For as long as I can remember, I've avoided situations that involved the risk of failure. I quit things I wasn't all that great at. I only ran for student council in high school because they required a boy and a girl from each class and there were no other girls running. I joined the newspaper in college because they were happy to have anyone who could type (For real. I was a typist, not a writer. I only wrote one or two articles in the entire three years I worked on the paper.). I got jobs through temp agencies because it was less of a risk than trying to get my foot in the door on my own.
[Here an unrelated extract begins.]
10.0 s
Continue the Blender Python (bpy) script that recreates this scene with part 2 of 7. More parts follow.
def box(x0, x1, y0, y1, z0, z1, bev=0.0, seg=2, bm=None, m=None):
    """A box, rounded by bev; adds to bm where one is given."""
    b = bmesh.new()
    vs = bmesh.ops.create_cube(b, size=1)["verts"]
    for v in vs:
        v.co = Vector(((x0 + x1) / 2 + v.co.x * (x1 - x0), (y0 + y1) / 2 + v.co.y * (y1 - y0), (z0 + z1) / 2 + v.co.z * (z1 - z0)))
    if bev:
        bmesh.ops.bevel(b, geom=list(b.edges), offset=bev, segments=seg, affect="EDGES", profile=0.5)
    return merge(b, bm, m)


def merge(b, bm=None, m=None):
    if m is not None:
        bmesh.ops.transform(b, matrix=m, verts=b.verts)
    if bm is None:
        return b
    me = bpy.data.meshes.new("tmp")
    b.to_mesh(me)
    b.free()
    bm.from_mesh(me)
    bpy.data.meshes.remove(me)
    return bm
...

But over the past decade or so, I've gotten tired of being so risk-averse. Learning to do something and trying it out is a risky proposition if you're trying to avoid failure at all costs, and avoiding risk, it turns out, makes life pretty boring. So I've been trying new stuff. I learned how to paint, and taught it to other people who didn't know how to do it. Several times, I failed to teach what I was supposed to. But I had support: colleagues who could bail me out, or who still let me teach in spite of my lack of expertise. We moved to India for a year. I failed to learn Hindi, or to evangelize the lost, or see the Taj Mahal. I spent most of my days shuttling the kids to and from school, which, let's face it, would have been easier to do in the States. But the experiences we had and the unity we built as a family could only have come from living halfway around the world without anyone familiar besides the five of us.
And now this woodworking thing. I love building, creating, learning something new. To support my hobby, I'm trying to sell stuff. And at the craft fair, I failed to do that. But I learned some new techniques: stenciling, design, and how to use the awesome machines in the Hampden Heights Library IdeaLab. I gained efficiency: I've made about 15 stepstools now, and I can build one in less than two hours, not including waiting for the finish to dry. I learned that trying to be pleasant, informative, and not desperate when talking with total strangers is really exhausting - I would have written this post last week, but I was still recovering energy-wise last Thursday.
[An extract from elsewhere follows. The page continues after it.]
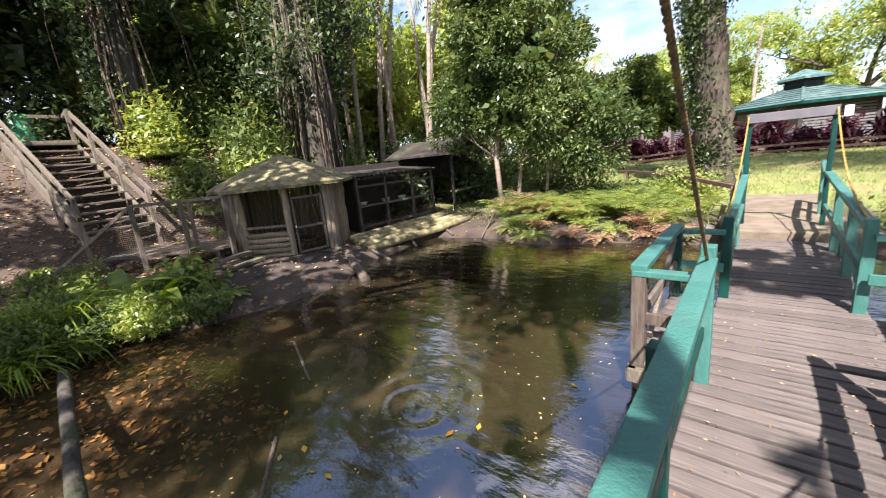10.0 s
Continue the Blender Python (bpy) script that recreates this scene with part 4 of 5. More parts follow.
# unseen tree added to dapple the bridge; its copy shades the cages
lean = [([(0, 0, 0), (0.1, 0.6, 3), (0.6, 2.0, 5.2)], 0.28, 0.20), ([(0.6, 2.0, 5.1), (-0.4, 4.0, 6.6), (-1.4, 5.6, 7.4)], 0.13, 0.04), ([(0.6, 2.0, 5.1), (1.6, 4.4, 6.8), (2.0, 7.0, 7.8)], 0.13, 0.04), ([(0.6, 2.0, 5.1), (2.2, 4.0, 6.8), (3.2, 5.4, 7.6)], 0.12, 0.04)]
lean_tree = bushy_tree("rain_tree", "unseen leaning rain tree added for the shade of its crown", on(1.9, -6.6, -0.2), lean, [((-1.5, 5.8, 7.4), (1.4, 1.2, 0.5), 14), ((0.6, 7.0, 7.7), (1.4, 1.2, 0.5), 13), ((2.8, 6.0, 7.6), (1.2, 1.2, 0.5), 10), ((2.4, 8.4, 8.0), (1.2, 0.9, 0.4), 8)], L_MID, 7600, 0.15, M_BARK, 82, 0.45)
copy_thing(lean_tree, pose(*on(-6.0, -5.9, -0.2), 0, 0, 6))

# ---- shrubs and ground plants ----
k = 0
for x, y, rx, ry, h, mat, n, lab in (
        (1.9, 7.85, 0.8, 0.6, 0.55, L_FERN, 2600, "low light-green bank plants"), (2.9, 7.95, 0.7, 0.6, 0.8, L_LIGHT, 3000, "light green leafy shrub on the bank"),
        (3.8, 8.2, 0.8, 0.7, 1.15, L_LIGHT, 3800, "tall light green shrub with orange blossoms"), (4.8, 8.4, 0.8, 0.7, 1.2, L_LIGHT, 3800, "sunlit light green shrub on the bank"),
        (5.7, 8.7, 0.7, 0.7, 0.9, L_LIGHT, 3000, "sunlit light green shrub on the bank"), (3.2, 10.2, 1.0, 0.8, 1.5, L_MID, 3500, "mid green shrub behind the bank"),
        (5.2, 10.6, 1.1, 0.9, 1.7, L_MID, 3800, "mid green shrub behind the bank"), (6.5, 9.3, 0.6, 0.7, 0.6, L_FERN, 2200, "low fern thicket on the bank"),
        (9.9, 9.0, 0.9, 0.9, 1.1, L_DARK, 3600, "dark green shrub by the water"), (11.0, 8.2, 1.0, 0.9, 1.5, L_DARK, 4200, "dark green shrub by the water"),
        (12.2, 7.4, 1.0, 0.8, 1.6, L_DARK, 4200, "dark green shrub by the water"), (10.6, 9.6, 1.2, 0.9, 1.9, L_MID, 4000, "leafy shrub behind the bank"),
        (15.8, 5.6, 1.2, 1.4, 2.0, L_MID, 4500, "green thicket behind the red bridge"), (16, 2.6, 1.2, 1.4, 2.0, L_MID, 4500, "green thicket at the end of the pond"),
        (14.9, 0.6, 1.0, 1.2, 1.4, L_MID, 4000, "green thicket at the end of the pond"), (14.2, -2.2, 1.0, 1.2, 1.6, L_MID, 4000, "green thicket at the end of the pond"), (8.0, 14.0, 1.4, 1.0, 1.5, L_MID, 4000, "shrub behind the red bridge"),
        (11.2, 13.2, 1.6, 1.2, 1.6, L_MID, 4200, "shrub behind the red bridge"),
        (-2.9, 9.4, 1.1, 0.7, 0.5, L_MID, 1500, "tangle of ferns on the bank"), (-1.6, 9.6, 0.8, 0.7, 0.6, L_FERN, 2600, "tangle of ferns on the bank"), (-4.6, 9.6, 1.1, 0.8, 0.9, L_MID, 3400, "green undergrowth beneath the trees"),
        (-9.0, 8.2, 1.0, 1.0, 1.2, L_DARK, 3400, "dark undergrowth behind the cages"), (-9.6, 5.8, 1.0, 1.0, 1.5, L_MID, 3600, "undergrowth behind the hut"), (-10.3, 4.7, 1.0, 0.9, 1.6, L_LIGHT, 3600, "undergrowth behind the hut"),
        (-10.9, 3.7, 0.9, 0.7, 1.2, L_MID, 3400, "undergrowth beside the stairs"), (-12.8, 3.5, 1.2, 0.8, 1.7, L_LIGHT, 3400, "bright undergrowth beside the stairs"), (-12.0, 5.5, 1.4, 1.2, 2.4, L_MID, 4500, "tall undergrowth on the hillside"),
        (-14.5, 4.5, 1.6, 1.4, 2.6, L_MID, 4500, "tall undergrowth on the hillside"), (-13.8, 8.2, 1.6, 1.4, 2.8, L_MID, 4500, "tall undergrowth on the hillside"), (-15.0, 1.8, 1.3, 1.0, 1.8, L_DARK, 4000, "dark shrubs on the hilltop"),
        (-10.8, 9.6, 1.2, 1.0, 1.3, L_MID, 4000, "undergrowth behind the cages"), (-8.0, 10.6, 1.3, 1.0, 1.5, L_DARK, 4000, "dark undergrowth behind the bank"), (-7.0, 12.6, 1.5, 1.1, 1.8, L_MID, 4000, "undergrowth at the edge of the lawn"), (-9.4, 13.4, 1.6, 1.2, 2.2, L_MID, 4200, "undergrowth at the edge of the lawn"),
        (16.2, 8.0, 1.3, 1.2, 2.2, L_DARK, 5000, "dark thicket behind the red bridge"), (17.4, 6.4, 1.4, 1.3, 2.6, L_DARK, 5000, "dark thicket behind the red bridge"), (15.2, 9.8, 1.4, 1.2, 2.2, L_MID, 5000, "shady thicket behind the pond"), (13.6, 11.0, 1.3, 1.1, 1.9, L_DARK, 4500, "shady thicket behind the pond"), (17.8, 4.0, 1.4, 1.4, 2.6, L_DARK, 5000, "dark thicket at the end of the pond"), (17.2, 1.2, 1.3, 1.4, 2.4, L_MID, 5000, "shady thicket at the end of the pond"), (16.4, -1.4, 1.3, 1.4, 2.4, L_DARK, 5000, "dark thicket at the end of the pond"), (19.5, 8.5, 1.6, 1.5, 3.0, L_MID, 5000, "tall thicket behind the pond"),
        (-11.2, 11.6, 1.4, 1.1, 2.2, L_DARK, 4500, "dark thicket behind the shelter"), (-13.0, 12.6, 1.5, 1.2, 2.4, L_MID, 4500, "thicket below the palms"), (-9.6, 12.0, 1.2, 1.0, 2.0, L_DARK, 4500, "dark thicket behind the shelter"), (-14.6, 11.4, 1.5, 1.2, 2.4, L_DARK, 4500, "thicket below the palms"), (-12.4, 9.0, 1.3, 1.1, 1.8, L_MID, 4500, "thicket behind the cages"),
        (-17.2, -3.4, 2.0, 1.8, 3.4, L_MID, 5500, "tall thicket on the hilltop"), (-18.6, 0.4, 2.2, 2.0, 3.6, L_DARK, 5500, "tall dark thicket on the hilltop"), (-17.8, 3.2, 2.0, 1.8, 3.4, L_MID, 5500, "tall thicket on the hilltop"), (-19.0, -6.2, 2.2, 2.0, 3.6, L_DARK, 5500, "tall dark thicket on the hilltop"), (-15.4, -4.2, 1.7, 1.5, 2.4, L_LIGHT, 5000, "thicket on the hilltop"),
        (-17.2, 12.4, 2.2, 1.8, 3.6, L_DARK, 5500, "tall dark thicket below the palms"), (-18.6, 15.2, 2.2, 2.0, 3.8, L_MID, 5500, "tall thicket below the palms"), (-16.0, 16.8, 2.2, 1.8, 3.6, L_DARK, 5500, "tall dark thicket below the palms"), (-13.4, 17.4, 2.0, 1.8, 3.2, L_MID, 5500, "tall thicket at the edge of the lawn"), (-20.4, 18.4, 2.4, 2.0, 4.0, L_DARK, 5500, "tall dark thicket below the palms"), (-11.2, 16.8, 1.8, 1.5, 2.8, L_DARK, 5000, "dark thicket at the edge of the lawn"), (-16.4, 6.4, 2.0, 1.8, 3.6, L_MID, 5500, "tall thicket on the hillside"), (-19.6, 9.0, 2.4, 2.0, 4.0, L_DARK, 5500, "tall dark thicket on the hillside"),
        (-15.5, -1.5, 1.5, 1.3, 1.6, L_DARK, 4000, "dark shrubs on the hilltop"), (-16.8, -0.6, 1.8, 1.5, 3.2, L_MID, 5500, "tall thicket on the hilltop"), (-20.5, -3.0, 2.4, 2.2, 4.6, L_DARK, 5500, "tall dark thicket on the hilltop"), (-15.8, 2.6, 1.6, 1.4, 2.6, L_LIGHT, 5000, "sunlit thicket behind the stair"), (-13.0, -2.6, 1.3, 1.2, 1.4, L_DARK, 4000, "dark shrubs on the hillside")):
    k += 1
    shrub("shrub", lab, on(x, y), rx, ry, h, int(n * (1.9 if -5 < x < 7.5 else 1.6 if x > 7.5 else 1.0)), 0.085 if -5 < x < 7.5 else 0.115 if x > 7.5 else 0.16, L_GLOSS if x > 7.5 and mat == L_DARK else mat, 100 + k, flowers=3 if "orange" in lab else 0)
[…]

So let's reframe failure, shall we? Or, more accurately, let's reframe the goal-setting piece of this whole thing. If I had broadened my goals from "Sell at least a third of my inventory" to "Learn some new skills, discover whether craft fairs are a good avenue for my work, get my name and brand out there, and also sell a third of my inventory", then it would have been easier to not get discouraged by the odd reticence of the shoppers of Highlands Ranch. And afterwards, I did decide to retroactively reframe my goals. I was 75% successful! That's a solid C grade, which, while not astonishing, is respectable. When I look at it from this perspective, it's not humiliating or crushing to have to say I failed at selling my inventory, because it isn't my only goal. Even if it was, I'm allowing myself to feel the failure and see that it's not anything more than a step on the journey. It was a risk that I took that didn't pan out. So? It would have been worse to avoid the risk and never discover that convincing total strangers to put their money down here instead of over there is actually my sweet spot. I'm happy with what I've learned.
I also feel that being able to stand up and say, "This didn't work out right. I need to try something different" is a skill that is lacking considerably in our culture. From perfectly curated Instagram accounts to celebrities and politicians willing to lay the blame anywhere other than on themselves, there are precious few people my kids in particular are observing who are willing to accept that they failed, and then move on without guilt or shame. My girl Brene Brown is working on changing that that, but often it's easier to learn how to do something from someone you know personally showing you how it's done, and then encouraging you to try it for yourself.
So. Thank you for your condolences, and if you find yourself in need of a stepstool, or a kitchen table, or a bench, get in touch. Because you aren't going to be able to track me down at a craft fair any time soon.